February 19, 2004

A Nasty Valentine

Print More

It’s easy to get entangled in the putrid talk-show caricatures and tabloid excrement that have molested Courtney Love for more than a decade. Before she was held in contempt, dropping to the pavement, and vomiting all over her disintegrating veins, she was at the epicenter of arguably the greatest pop music era of the 1990s. Now, her stardom is not only in its decline; it’s been fossilized and flung into the Arctic Ocean. So it’s a bit of a surprise that a major label would release what is essentially a grunge record ten years after its heyday. Even more perplexingly, Courtney’s not exactly going through the prime of her life right now, unless you consider it a picnic in the park to be addicted to painkillers and perpetually bickering with the LA Country District Attorney. Just another day for the self-proclaimed leader of working moms everywhere.

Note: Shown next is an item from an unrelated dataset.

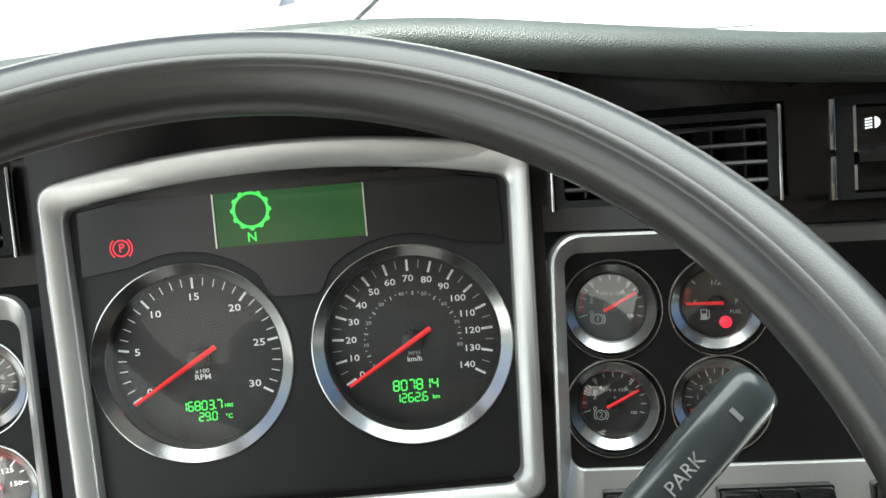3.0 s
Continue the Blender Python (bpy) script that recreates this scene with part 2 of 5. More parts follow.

As any rocker knows, the best time to release an album is amidst the ashes of your former glory, and America’s Sweetheart decisively belongs in that category of morbidly overdosed dirt-carousel albums. Courtney is simultaneously fuming against fate, deferential to her own predicament, and impounded in her own megalomania. She’s a grimy, lethargic punk-rock mess of mascara teetering on her own tombstone, and no one could possibly say this album is anything less than the most entertaining slab of psychopathy in recent memory. The opening song is intentionally the death of rock ‘n roll. That it’s actually unable to get to the point that rock has no more points is a testament to how magnificently this album fails and to how much tragedy lies on Courtney’s road to ruin. She tried to kill rock, and her rock was already so feeble it couldn’t even kill itself. Alluding to Kurt Cobain, she sings, “Hey God, you owe me one more song/So that I can prove to them/That I’m better than him.” This unites three of the most prevalent punk sentiments: killing old rock icons, killing your spouse, and badgering God to submit to your sinful desire. The guitars spit out three-chord riffs too drunk to even feign originality, and Courtney’s bleary-eyed insouciance falters over a hook as mellow, forgettable, and anachronistic as watching a John Hughes movie in 2004. On “I’ll Do Anything,” crestfallen “whoo-hoos” are shackled between each histrionic line and funneling guitar solo. This is the sort of album where the lyrics casually include the word “man” before every chorus (in the surfer sense).

Courtney’s voice is still as reliably unreliable and gloriously unlistenable as it was in Hole. Cobain infamously drank cough syrup to preserve his frayed vocals. Apparently, Courtney has replaced that method with injecting heroin into her lungs. Her voice is sometimes inaudible, sometimes strident, and always utterly incoherent. While it’s often just grating, her shouting, slurring howl finds refuge in the parched slide guitar of “Sunset Strip” (a sequel of sorts to Hole’s yearning daydream, “Malibu”).

Like all proper drug albums, there’s also a song written by Bernie Taupin: “Uncool” is trounced by skittering wraiths as Courtney sings, “I just want to bleed/ Tear a hole in me.” It should sound as laughable as Norwegian metal, but her voice bears a weariness that seems sincerely suicidal.

Shockingly, the riffs shabbily cribbed from Stone Temple Pilots fall apart towards the end to reveal “Never Gonna Be the Same,” a soft sway that resembles nothing so much as Sade’s “By Your Side” with frothing keyboard flourishes and a lock-step guitar that tiptoes into the track without waking anyone up. But the lyrics are mostly divided between hagiographies and deicide myths. It makes very little sense, but it closes an album that feels essential despite decay. The most rebellious sort of rock is the form that refuses to observe trends or make, you know, good music.